Jazz Chisholm – A first Sell dedicated to Jazz? Did I just get stuck in an elevator with Kenny G? Am I walking into Old Navy and screaming for them to shut off that gee-dee light jazz? Do I start a petition dot org to have the Utah Jazz change their name to the Utah Stockton’s Shorts? Maybe I do! So, I’m hearing not such good things on Chisholm, and Rudy lowered him way down in his auction rankings. Last year, my first Sell of the year was Keston Hiura, saying he would bottom out and end up in the minors. There’s a chance with Chisholm for more of the same. Don’t think it gets as bad as a trip to the minors to correct himself because the Marlins aren’t quite as win now (or ever).

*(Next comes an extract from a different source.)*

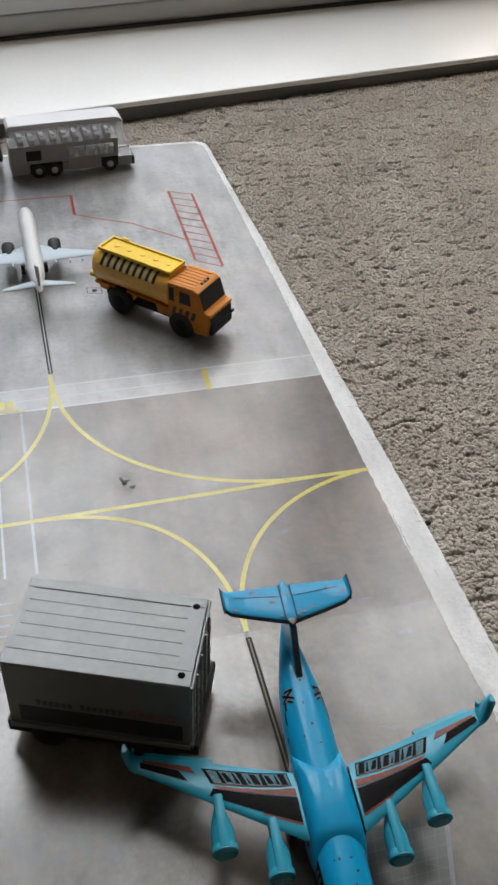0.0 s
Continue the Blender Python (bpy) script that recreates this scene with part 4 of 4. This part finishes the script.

They might stick with Jazz through thick and thin, like a long ride in an elevator. But I’m hearing they’ll have no problem batting Chisholm towards the bottom of the lineup, which severely depletes his value. I wouldn’t sell Chisholm for a ticket to see Penn & Teller, if it was starring an understudy, Sean Penn, but I would explore options.